Light at the end of this recession's tunnel still seems far away and dim to the millions of Americans who build the homes in which the rest of us live.
Consider the following facts, ticked off by Michael Sumichrast, chief economist of the National Association of Home Builders, and other experts:
* Housing starts in 1981 - at 1,101,400 - were the lowest for any year since 1946.
* Unemployment in the construction industry is skyrocketing. On Monday AFL-CIO president Lane Kirkland told a legislative conference of the AFL-CIO Building and Construction Trades Department here that the jobless rate in the construction industry stood at 17.9 percent in March, compared with 14.7 percent in March 1981. The March 1982 unemployment rate for the nation as a whole stood at 9.0 percent last month.
* Home builders are going out of business in droves. The failure rate for the first seven and a half months of 1981 (the latest figures available) was up 40.8 percent over the same period of 1980.

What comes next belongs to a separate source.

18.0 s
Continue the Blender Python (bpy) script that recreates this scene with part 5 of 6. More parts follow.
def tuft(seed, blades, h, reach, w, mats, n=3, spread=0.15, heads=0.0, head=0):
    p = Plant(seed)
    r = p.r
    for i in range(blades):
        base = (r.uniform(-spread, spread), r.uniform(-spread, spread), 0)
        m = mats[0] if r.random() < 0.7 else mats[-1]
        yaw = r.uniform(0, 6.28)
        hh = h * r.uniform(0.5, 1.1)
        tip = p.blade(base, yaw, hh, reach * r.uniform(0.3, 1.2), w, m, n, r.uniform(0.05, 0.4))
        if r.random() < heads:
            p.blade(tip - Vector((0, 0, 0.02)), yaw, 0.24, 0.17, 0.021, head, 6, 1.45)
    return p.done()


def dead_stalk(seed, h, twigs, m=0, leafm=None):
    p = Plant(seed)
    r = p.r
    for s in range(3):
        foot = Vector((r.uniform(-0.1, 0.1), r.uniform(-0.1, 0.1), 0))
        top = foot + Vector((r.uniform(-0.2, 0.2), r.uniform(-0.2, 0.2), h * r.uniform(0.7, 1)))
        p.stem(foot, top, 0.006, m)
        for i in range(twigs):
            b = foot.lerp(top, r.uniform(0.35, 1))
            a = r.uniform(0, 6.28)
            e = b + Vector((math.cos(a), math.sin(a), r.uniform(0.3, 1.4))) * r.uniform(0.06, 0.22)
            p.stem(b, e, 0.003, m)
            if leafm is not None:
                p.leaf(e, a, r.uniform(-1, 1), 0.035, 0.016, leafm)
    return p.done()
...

* Almost 85 percent of the nation's savings and loan associations--the chief source of mortgage money--lost money in the second half of 1981, according to the Federal Home Loan Bank Board (FHLBB). This was more than double the proportion of S&Ls reporting losses in the same period of 1980.
Losses chalked up by the S&L industry in the July-December period of 1981 totaled a record $3.1 billion. Taking 1981 as a whole, say board officials, the nation's S&Ls lost $4.6 billion. Some officials say this year's red ink might total $6 billion.

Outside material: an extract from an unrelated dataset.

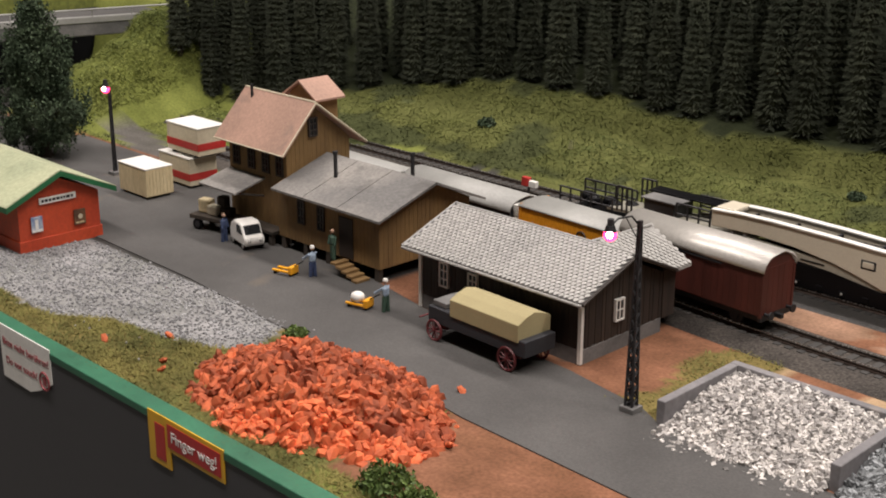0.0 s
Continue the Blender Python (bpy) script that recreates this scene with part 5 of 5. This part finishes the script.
# ---- containers ----
def container(x0, y0, z, l, d, h, mt, red, label):
    t = thing("container", x0 + l / 2, y0 + d / 2, z, 0, label, "container", "containers on the yard")
    for sx in (-1, 1):
        bm = bmesh.new()
        box(bm, sx * l * 0.36 - 0.15, sx * l * 0.36 + 0.15, -d / 2 + 0.1, d / 2 - 0.1, 0, 0.2)
        part("skid", bm, M_IRON, t)
    bm = bmesh.new()
    box(bm, -l / 2, l / 2, -d / 2, d / 2, 0.18, h, 0.05)
    part("box", bm, mt, t)
    bm = bmesh.new()
    box(bm, -l / 2 - 0.04, l / 2 + 0.04, -d / 2 - 0.04, d / 2 + 0.04, h - 0.02, h + 0.08, 0.03)
    part("lid", bm, M_WHITE, t, "whitish lid")
    if red:
        bm = bmesh.new()
        box(bm, -l / 2 - 0.02, l / 2 + 0.02, -d / 2 - 0.02, d / 2 + 0.02, h * 0.26, h * 0.5)
        part("stripe", bm, M_REDSTRIPE, t, "red stripe")
    else:
        for i in range(8):
            bm = bmesh.new()
            y = -d / 2 + 0.1 + i * (d - 0.2) / 7
            box(bm, l / 2 - 0.01, l / 2 + 0.03, y - 0.12, y + 0.12, 0.25, h - 0.1, 0.01)
            part("slat", bm, mt, t)


container(-53.3, -3.2, 0.07, 3.8, 2.3, 2.3, M_PLY, False, "pale wooden crate container with white lid on the yard")
container(-54.1, 0.9, 0.07, 4.2, 2.5, 2.3, M_CREAM, True, "cream container with red stripe standing on the yard")
container(-53.2, 1.2, 2.52, 4.2, 2.5, 2.3, M_CREAM, True, "cream container with red stripe stacked on another container")


# ---- red building's signs ----
def bars(parent, y0, y1, z, x, mt, rows, h, seed):
    g = random.Random(seed)
    for r in range(rows):
        y = y0
        while y < y1:
            w = g.uniform(0.12, 0.3)
            bm = bmesh.new()
            box(bm, x, x + 0.015, y, min(y + w, y1), z - r * h * 1.7, z - r * h * 1.7 + h)
            part("lettering", bm, mt, parent)
            y += w + 0.07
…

All this spells depression, not recession, so far as the housing industry is concerned, according to some homebuilders. Jobless rates in the construction industry today are higher than the nation's total unemployment rate during some years of the Great Depression.
In 1936, for example, the US jobless rate averaged 16.9 percent and fell to 14.3 in 1937--well below the level of unemployment in the housing industry now.
In February of this year housing starts rose slightly to a 953,000 yearly rate. But all the gains, notes Dr. Edward Yardeni, chief economist of E.F. Hutton & Co., Inc. were in multi-unit buildings. Single-family starts in February tumbled 11 percent.
This, says Dr. Yardeni, was the seventh consecutive month in which total housing starts fell below an annual rate of 1 million - ''more than double the number of months of the longest period of starts below this level since the Census Bureau began measuring housing construction activity in 1959.''
Housing, along with autos, normally leads the nation's economy out of recession into recovery. Such was the case in previous recessions since World War II.
People tend to save more during hard times and the nation's savings and loan associations typically got their share of these extra savings.
When a recession ended, the S&Ls had money to lend. Not this time around, says Dr. Sumichrast. ''No longer do we have the luxury of money (from the S&Ls) pushing builders'' into new activity.
Why? The proliferation of money market funds and other high-yield savings instruments drained off much money that might otherwise have gone to the S&Ls.
The thrift industry--S&Ls and mutual banks--is itself one of the most troubled industries in the US, with as many as 1,000 S&Ls facing possible merger or otherwise requiring outside help.
President Reagan opposes a full-scale federal bailout for either S&Ls or housing, arguing that his economic program is the best way to bring down interest rates.
Mortgage lenders across the US now charge 16 to 17 percent interest on their home ownership loans. Interest rates, says Dr. Sumichrast, would have to come down to 12 or 12.5 percent to spark a true recovery in housing.
With interest rates at their present level, says a commentary by Manufacturers Hanover Trust Company, ''approximately 85 percent of all households are now unable to afford the mortgage associated with the median-priced new home.
''This compares with the exclusion of only 40 percent of all households from the new home market at the end of the 1973-75 recession.''
For different reasons, in other words, everyone connected with housing--banks that lend money, builders who borrow, and families wanting homes--are stymied by the refusal of interest rates to climb down.